*Prompt:* Copy out the lines of the records below, and only those lines, from the one with "7. More parts follow." through the one with "rough=0.35, var=0.15, coat=0.2)", exactly as they appear.

--- start of Records supplied ---

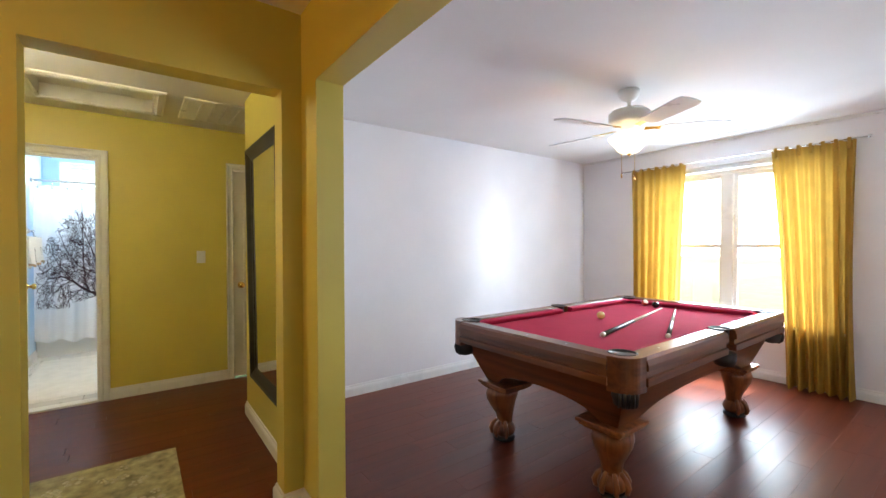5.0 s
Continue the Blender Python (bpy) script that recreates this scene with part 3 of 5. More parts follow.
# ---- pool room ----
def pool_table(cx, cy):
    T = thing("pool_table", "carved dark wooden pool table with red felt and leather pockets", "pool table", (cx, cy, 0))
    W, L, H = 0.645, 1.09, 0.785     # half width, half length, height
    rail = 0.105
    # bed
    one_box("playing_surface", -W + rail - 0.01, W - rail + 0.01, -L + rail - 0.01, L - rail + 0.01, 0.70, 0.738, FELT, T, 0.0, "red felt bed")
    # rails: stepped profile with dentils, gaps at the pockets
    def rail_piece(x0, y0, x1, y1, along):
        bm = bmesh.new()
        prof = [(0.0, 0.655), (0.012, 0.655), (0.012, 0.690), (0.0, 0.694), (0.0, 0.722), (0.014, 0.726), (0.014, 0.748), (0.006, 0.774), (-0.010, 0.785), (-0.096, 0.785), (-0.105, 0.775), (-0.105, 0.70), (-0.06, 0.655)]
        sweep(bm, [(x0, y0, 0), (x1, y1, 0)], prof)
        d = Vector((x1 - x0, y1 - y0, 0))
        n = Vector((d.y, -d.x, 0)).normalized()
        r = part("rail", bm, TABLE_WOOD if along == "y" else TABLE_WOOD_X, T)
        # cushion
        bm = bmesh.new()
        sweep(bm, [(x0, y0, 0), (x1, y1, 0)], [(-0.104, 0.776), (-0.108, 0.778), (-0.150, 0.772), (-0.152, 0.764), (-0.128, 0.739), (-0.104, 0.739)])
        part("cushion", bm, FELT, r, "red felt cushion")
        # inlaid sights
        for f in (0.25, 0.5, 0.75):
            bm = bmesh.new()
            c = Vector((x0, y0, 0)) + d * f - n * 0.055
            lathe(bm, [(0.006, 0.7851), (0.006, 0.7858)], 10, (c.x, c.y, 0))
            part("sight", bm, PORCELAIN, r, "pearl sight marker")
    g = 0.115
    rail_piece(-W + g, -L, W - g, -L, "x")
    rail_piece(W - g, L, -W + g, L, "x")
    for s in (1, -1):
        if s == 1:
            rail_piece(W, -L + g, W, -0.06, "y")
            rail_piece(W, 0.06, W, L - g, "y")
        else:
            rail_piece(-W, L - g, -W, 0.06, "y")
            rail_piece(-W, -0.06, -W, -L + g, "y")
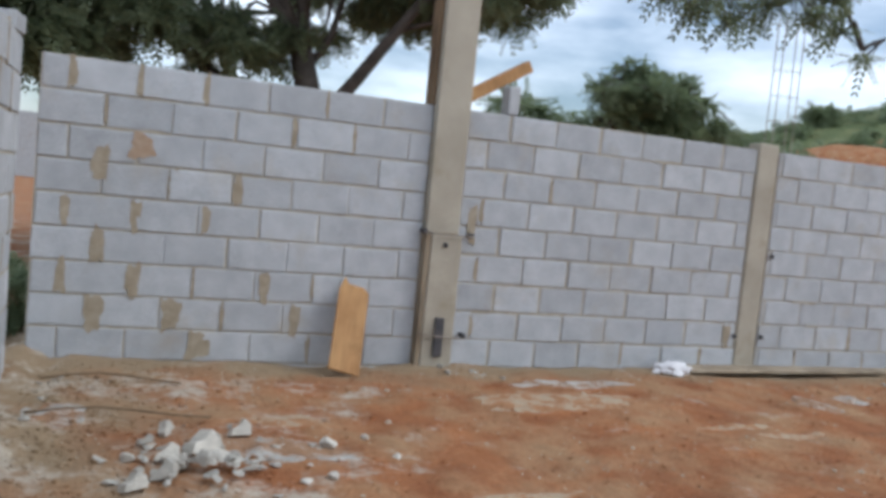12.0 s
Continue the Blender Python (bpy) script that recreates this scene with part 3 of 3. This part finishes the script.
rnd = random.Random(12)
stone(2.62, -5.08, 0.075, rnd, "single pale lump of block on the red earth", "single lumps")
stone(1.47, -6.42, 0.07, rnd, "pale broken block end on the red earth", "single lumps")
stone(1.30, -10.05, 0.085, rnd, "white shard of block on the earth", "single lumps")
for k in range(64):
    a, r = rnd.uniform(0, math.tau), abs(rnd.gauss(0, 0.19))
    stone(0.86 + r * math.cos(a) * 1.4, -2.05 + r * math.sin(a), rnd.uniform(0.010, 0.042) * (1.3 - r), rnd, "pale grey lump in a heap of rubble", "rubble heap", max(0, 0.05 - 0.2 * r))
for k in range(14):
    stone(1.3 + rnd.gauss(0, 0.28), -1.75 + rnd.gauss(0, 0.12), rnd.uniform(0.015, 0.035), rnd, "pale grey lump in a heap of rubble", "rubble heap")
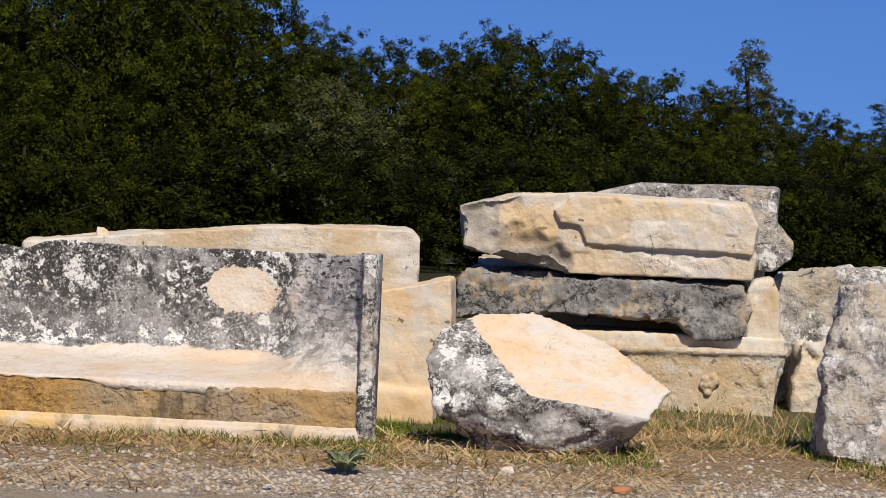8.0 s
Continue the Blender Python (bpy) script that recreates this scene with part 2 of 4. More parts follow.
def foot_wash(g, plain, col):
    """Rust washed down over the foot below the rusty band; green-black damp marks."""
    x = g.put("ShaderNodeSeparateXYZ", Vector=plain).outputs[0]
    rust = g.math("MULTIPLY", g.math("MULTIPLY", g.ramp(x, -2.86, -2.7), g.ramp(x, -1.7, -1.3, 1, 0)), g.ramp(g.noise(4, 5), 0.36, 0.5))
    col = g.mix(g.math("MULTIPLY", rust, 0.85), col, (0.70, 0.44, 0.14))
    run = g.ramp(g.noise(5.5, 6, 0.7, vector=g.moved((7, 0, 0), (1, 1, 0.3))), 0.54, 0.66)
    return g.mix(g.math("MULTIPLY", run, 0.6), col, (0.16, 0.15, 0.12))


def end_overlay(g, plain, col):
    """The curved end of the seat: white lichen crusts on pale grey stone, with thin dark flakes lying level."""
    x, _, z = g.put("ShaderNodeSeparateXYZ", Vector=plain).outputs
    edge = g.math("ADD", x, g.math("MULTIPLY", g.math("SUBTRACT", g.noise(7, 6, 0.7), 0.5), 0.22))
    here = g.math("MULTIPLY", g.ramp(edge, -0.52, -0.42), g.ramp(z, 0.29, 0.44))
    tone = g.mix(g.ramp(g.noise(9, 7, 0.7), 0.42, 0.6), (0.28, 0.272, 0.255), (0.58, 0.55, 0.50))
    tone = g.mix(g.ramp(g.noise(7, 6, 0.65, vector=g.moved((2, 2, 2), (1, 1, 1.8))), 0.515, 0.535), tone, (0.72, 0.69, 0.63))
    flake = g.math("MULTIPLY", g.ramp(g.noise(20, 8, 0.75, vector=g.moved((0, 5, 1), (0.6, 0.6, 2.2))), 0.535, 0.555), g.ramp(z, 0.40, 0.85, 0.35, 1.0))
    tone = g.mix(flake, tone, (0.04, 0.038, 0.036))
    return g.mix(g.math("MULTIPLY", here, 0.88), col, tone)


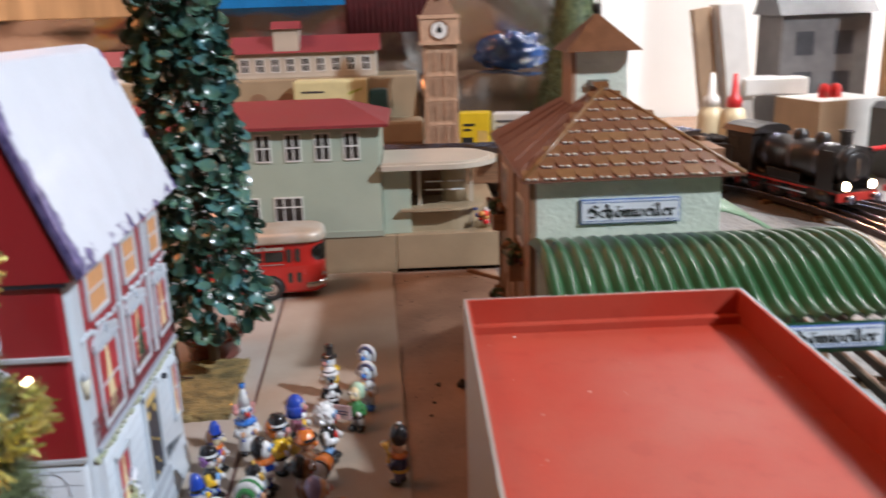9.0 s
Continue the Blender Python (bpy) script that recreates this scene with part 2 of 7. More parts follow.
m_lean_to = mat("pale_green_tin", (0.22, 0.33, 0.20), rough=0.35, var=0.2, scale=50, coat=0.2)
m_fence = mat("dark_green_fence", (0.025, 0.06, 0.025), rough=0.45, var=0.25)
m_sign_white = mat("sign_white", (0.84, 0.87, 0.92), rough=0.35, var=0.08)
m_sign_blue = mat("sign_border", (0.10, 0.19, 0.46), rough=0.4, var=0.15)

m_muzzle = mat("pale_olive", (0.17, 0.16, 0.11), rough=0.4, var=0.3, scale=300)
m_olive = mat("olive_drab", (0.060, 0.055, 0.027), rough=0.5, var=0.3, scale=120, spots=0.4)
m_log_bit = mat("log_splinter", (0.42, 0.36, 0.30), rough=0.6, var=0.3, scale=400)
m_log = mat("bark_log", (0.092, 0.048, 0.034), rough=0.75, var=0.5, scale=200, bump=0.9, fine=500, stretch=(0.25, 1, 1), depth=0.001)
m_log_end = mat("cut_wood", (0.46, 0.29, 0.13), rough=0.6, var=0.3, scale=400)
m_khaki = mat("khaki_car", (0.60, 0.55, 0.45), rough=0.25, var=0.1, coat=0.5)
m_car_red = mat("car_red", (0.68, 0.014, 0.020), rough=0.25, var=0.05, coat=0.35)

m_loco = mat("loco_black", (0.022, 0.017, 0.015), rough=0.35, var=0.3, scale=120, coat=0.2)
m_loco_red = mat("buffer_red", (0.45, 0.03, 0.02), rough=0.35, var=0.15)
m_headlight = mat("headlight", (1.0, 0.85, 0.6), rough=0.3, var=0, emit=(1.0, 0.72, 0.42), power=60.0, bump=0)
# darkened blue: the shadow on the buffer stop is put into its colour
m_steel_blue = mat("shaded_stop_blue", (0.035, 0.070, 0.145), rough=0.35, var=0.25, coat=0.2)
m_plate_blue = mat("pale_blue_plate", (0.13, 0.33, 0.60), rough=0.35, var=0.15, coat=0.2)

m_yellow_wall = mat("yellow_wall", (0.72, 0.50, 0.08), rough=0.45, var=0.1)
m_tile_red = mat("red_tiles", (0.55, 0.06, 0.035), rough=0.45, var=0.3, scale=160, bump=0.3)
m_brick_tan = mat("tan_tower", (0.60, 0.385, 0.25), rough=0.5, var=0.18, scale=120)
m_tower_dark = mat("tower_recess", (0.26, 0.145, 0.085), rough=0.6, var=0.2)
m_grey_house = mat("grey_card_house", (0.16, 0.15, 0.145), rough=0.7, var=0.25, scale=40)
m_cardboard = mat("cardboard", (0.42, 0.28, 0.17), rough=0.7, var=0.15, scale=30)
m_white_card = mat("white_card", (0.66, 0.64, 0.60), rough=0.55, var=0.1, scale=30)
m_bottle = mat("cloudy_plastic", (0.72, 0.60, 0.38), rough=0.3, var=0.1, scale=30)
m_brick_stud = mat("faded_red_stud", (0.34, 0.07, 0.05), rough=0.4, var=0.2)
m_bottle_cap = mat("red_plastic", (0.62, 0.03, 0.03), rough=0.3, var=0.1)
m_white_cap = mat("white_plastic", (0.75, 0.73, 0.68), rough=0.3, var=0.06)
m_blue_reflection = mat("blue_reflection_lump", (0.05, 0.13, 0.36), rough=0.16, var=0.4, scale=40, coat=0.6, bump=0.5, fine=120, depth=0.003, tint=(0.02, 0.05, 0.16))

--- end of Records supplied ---

*Response to this exercise:*
Continue the Blender Python (bpy) script that recreates this scene with part 2 of 7. More parts follow.
m_lean_to = mat("pale_green_tin", (0.22, 0.33, 0.20), rough=0.35, var=0.2, scale=50, coat=0.2)
m_fence = mat("dark_green_fence", (0.025, 0.06, 0.025), rough=0.45, var=0.25)
m_sign_white = mat("sign_white", (0.84, 0.87, 0.92), rough=0.35, var=0.08)
m_sign_blue = mat("sign_border", (0.10, 0.19, 0.46), rough=0.4, var=0.15)

m_muzzle = mat("pale_olive", (0.17, 0.16, 0.11), rough=0.4, var=0.3, scale=300)
m_olive = mat("olive_drab", (0.060, 0.055, 0.027), rough=0.5, var=0.3, scale=120, spots=0.4)
m_log_bit = mat("log_splinter", (0.42, 0.36, 0.30), rough=0.6, var=0.3, scale=400)
m_log = mat("bark_log", (0.092, 0.048, 0.034), rough=0.75, var=0.5, scale=200, bump=0.9, fine=500, stretch=(0.25, 1, 1), depth=0.001)
m_log_end = mat("cut_wood", (0.46, 0.29, 0.13), rough=0.6, var=0.3, scale=400)
m_khaki = mat("khaki_car", (0.60, 0.55, 0.45), rough=0.25, var=0.1, coat=0.5)
m_car_red = mat("car_red", (0.68, 0.014, 0.020), rough=0.25, var=0.05, coat=0.35)

m_loco = mat("loco_black", (0.022, 0.017, 0.015), rough=0.35, var=0.3, scale=120, coat=0.2)
m_loco_red = mat("buffer_red", (0.45, 0.03, 0.02), rough=0.35, var=0.15)
m_headlight = mat("headlight", (1.0, 0.85, 0.6), rough=0.3, var=0, emit=(1.0, 0.72, 0.42), power=60.0, bump=0)
# darkened blue: the shadow on the buffer stop is put into its colour
m_steel_blue = mat("shaded_stop_blue", (0.035, 0.070, 0.145), rough=0.35, var=0.25, coat=0.2)
m_plate_blue = mat("pale_blue_plate", (0.13, 0.33, 0.60), rough=0.35, var=0.15, coat=0.2)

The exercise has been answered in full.